Direction :: Would you return the complete listing below word for word?

Source data ::
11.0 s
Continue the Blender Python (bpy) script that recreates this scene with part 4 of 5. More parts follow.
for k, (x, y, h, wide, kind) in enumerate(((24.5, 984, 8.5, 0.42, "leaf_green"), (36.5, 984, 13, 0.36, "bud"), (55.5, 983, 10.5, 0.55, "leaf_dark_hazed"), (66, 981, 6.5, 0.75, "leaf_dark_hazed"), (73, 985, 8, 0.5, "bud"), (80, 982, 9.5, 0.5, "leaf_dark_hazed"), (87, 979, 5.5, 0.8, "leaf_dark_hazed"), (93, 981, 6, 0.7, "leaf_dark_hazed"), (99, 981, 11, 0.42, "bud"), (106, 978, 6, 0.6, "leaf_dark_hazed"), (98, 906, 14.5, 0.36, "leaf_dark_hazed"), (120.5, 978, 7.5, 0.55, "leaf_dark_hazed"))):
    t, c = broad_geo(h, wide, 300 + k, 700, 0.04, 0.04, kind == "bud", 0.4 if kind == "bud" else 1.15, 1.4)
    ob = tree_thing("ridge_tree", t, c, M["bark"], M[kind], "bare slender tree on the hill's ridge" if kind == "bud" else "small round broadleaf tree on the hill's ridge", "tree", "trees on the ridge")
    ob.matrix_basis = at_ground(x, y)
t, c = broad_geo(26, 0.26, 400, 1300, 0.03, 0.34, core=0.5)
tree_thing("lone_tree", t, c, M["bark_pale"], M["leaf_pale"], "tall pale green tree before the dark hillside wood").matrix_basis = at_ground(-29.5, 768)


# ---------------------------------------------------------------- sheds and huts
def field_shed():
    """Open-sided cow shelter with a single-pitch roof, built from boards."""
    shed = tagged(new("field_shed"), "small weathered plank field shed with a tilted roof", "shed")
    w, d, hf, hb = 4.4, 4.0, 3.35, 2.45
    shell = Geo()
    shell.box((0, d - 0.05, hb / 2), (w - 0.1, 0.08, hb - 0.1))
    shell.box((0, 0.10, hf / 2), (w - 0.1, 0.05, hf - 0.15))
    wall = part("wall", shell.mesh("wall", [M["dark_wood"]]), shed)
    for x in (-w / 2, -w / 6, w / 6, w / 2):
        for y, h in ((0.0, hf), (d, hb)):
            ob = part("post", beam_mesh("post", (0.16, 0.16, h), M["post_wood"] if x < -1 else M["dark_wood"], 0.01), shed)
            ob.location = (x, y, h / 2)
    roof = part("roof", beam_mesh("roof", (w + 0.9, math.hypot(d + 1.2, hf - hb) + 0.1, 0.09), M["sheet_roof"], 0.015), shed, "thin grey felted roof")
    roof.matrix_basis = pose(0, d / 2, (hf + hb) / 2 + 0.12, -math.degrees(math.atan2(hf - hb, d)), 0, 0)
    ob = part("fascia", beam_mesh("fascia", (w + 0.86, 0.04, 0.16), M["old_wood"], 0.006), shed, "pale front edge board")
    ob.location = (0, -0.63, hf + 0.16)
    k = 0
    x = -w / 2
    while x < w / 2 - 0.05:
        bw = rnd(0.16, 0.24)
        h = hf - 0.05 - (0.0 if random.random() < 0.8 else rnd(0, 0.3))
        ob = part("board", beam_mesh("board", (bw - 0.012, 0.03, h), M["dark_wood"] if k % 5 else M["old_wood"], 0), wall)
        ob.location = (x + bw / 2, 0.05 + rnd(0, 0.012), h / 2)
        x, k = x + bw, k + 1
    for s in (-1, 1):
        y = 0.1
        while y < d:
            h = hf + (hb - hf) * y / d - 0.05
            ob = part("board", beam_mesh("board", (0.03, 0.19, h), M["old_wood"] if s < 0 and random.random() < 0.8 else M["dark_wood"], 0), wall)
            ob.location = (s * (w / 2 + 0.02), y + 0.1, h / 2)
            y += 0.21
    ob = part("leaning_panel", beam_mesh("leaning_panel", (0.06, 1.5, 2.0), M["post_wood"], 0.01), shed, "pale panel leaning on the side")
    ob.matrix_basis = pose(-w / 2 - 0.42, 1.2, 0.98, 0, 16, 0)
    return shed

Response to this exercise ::
11.0 s
Continue the Blender Python (bpy) script that recreates this scene with part 4 of 5. More parts follow.
for k, (x, y, h, wide, kind) in enumerate(((24.5, 984, 8.5, 0.42, "leaf_green"), (36.5, 984, 13, 0.36, "bud"), (55.5, 983, 10.5, 0.55, "leaf_dark_hazed"), (66, 981, 6.5, 0.75, "leaf_dark_hazed"), (73, 985, 8, 0.5, "bud"), (80, 982, 9.5, 0.5, "leaf_dark_hazed"), (87, 979, 5.5, 0.8, "leaf_dark_hazed"), (93, 981, 6, 0.7, "leaf_dark_hazed"), (99, 981, 11, 0.42, "bud"), (106, 978, 6, 0.6, "leaf_dark_hazed"), (98, 906, 14.5, 0.36, "leaf_dark_hazed"), (120.5, 978, 7.5, 0.55, "leaf_dark_hazed"))):
    t, c = broad_geo(h, wide, 300 + k, 700, 0.04, 0.04, kind == "bud", 0.4 if kind == "bud" else 1.15, 1.4)
    ob = tree_thing("ridge_tree", t, c, M["bark"], M[kind], "bare slender tree on the hill's ridge" if kind == "bud" else "small round broadleaf tree on the hill's ridge", "tree", "trees on the ridge")
    ob.matrix_basis = at_ground(x, y)
t, c = broad_geo(26, 0.26, 400, 1300, 0.03, 0.34, core=0.5)
tree_thing("lone_tree", t, c, M["bark_pale"], M["leaf_pale"], "tall pale green tree before the dark hillside wood").matrix_basis = at_ground(-29.5, 768)


# ---------------------------------------------------------------- sheds and huts
def field_shed():
    """Open-sided cow shelter with a single-pitch roof, built from boards."""
    shed = tagged(new("field_shed"), "small weathered plank field shed with a tilted roof", "shed")
    w, d, hf, hb = 4.4, 4.0, 3.35, 2.45
    shell = Geo()
    shell.box((0, d - 0.05, hb / 2), (w - 0.1, 0.08, hb - 0.1))
    shell.box((0, 0.10, hf / 2), (w - 0.1, 0.05, hf - 0.15))
    wall = part("wall", shell.mesh("wall", [M["dark_wood"]]), shed)
    for x in (-w / 2, -w / 6, w / 6, w / 2):
        for y, h in ((0.0, hf), (d, hb)):
            ob = part("post", beam_mesh("post", (0.16, 0.16, h), M["post_wood"] if x < -1 else M["dark_wood"], 0.01), shed)
            ob.location = (x, y, h / 2)
    roof = part("roof", beam_mesh("roof", (w + 0.9, math.hypot(d + 1.2, hf - hb) + 0.1, 0.09), M["sheet_roof"], 0.015), shed, "thin grey felted roof")
    roof.matrix_basis = pose(0, d / 2, (hf + hb) / 2 + 0.12, -math.degrees(math.atan2(hf - hb, d)), 0, 0)
    ob = part("fascia", beam_mesh("fascia", (w + 0.86, 0.04, 0.16), M["old_wood"], 0.006), shed, "pale front edge board")
    ob.location = (0, -0.63, hf + 0.16)
    k = 0
    x = -w / 2
    while x < w / 2 - 0.05:
        bw = rnd(0.16, 0.24)
        h = hf - 0.05 - (0.0 if random.random() < 0.8 else rnd(0, 0.3))
        ob = part("board", beam_mesh("board", (bw - 0.012, 0.03, h), M["dark_wood"] if k % 5 else M["old_wood"], 0), wall)
        ob.location = (x + bw / 2, 0.05 + rnd(0, 0.012), h / 2)
        x, k = x + bw, k + 1
    for s in (-1, 1):
        y = 0.1
        while y < d:
            h = hf + (hb - hf) * y / d - 0.05
            ob = part("board", beam_mesh("board", (0.03, 0.19, h), M["old_wood"] if s < 0 and random.random() < 0.8 else M["dark_wood"], 0), wall)
            ob.location = (s * (w / 2 + 0.02), y + 0.1, h / 2)
            y += 0.21
    ob = part("leaning_panel", beam_mesh("leaning_panel", (0.06, 1.5, 2.0), M["post_wood"], 0.01), shed, "pale panel leaning on the side")
    ob.matrix_basis = pose(-w / 2 - 0.42, 1.2, 0.98, 0, 16, 0)
    return shed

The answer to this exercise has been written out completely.